13. The LED lamp of claim 12, wherein the plurality of first LED units and the plurality of second LED units can be turned on or off independently.

14. The LED lamp of claim 12, wherein a first reflective plate is formed on a bottom surface of the front cover facing towards the rear cover, and a second reflective plate is formed on an upper surface of the rear cover facing towards the front cover wherein the LED lamp is further configured to reflect light from the plurality of first LED units between the first reflective plate and the second reflective plate, and to direct light from the plurality of first LED units out of the LED lamp through the third sidewall or through the first sidewall and second sidewall.

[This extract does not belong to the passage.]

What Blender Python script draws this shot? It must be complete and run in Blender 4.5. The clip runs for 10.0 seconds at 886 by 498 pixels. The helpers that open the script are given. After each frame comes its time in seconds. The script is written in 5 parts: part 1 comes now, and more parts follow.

15. The LED lamp of claim 14, wherein the first reflective plate and the second reflective plate are coating of metallic reflective layers.

16. The LED lamp of claim 15, wherein the metallic reflective layer is made of a material selected from a group consisting of Ag, Ni, Al, Cu, Au, and alloys thereof.

17. The LED lamp of claim 12, further comprising a lampshade surrounding the plurality of second LED units, the lampshade being configured for concentrating light from the plurality of second LED units to a direction in front of the plurality of second LED units.

18. The LED lamp of claim 17, wherein the lampshade is made of a material selected from a group consisting of glass, polycarbonate, and polymethyl methacrylate.

19. An LED lamp, comprising:

a housing comprising a front cover, and a rear cover coupled to the front cover, the front cover and the rear cover cooperatively defining a space in the housing, the front cover being transparent;

a substrate covering a central portion of the front cover, the substrate prevents light travel through the central portion;

a first LED unit received in the space of the housing and facing the front cover; and

a second LED unit on the substrate and facing an exterior of the housing.

20. The LED lamp of claim 19, wherein a through hole is defined in the central portion of the front cover, and the substrate couples to and seals the through hole of the front cover.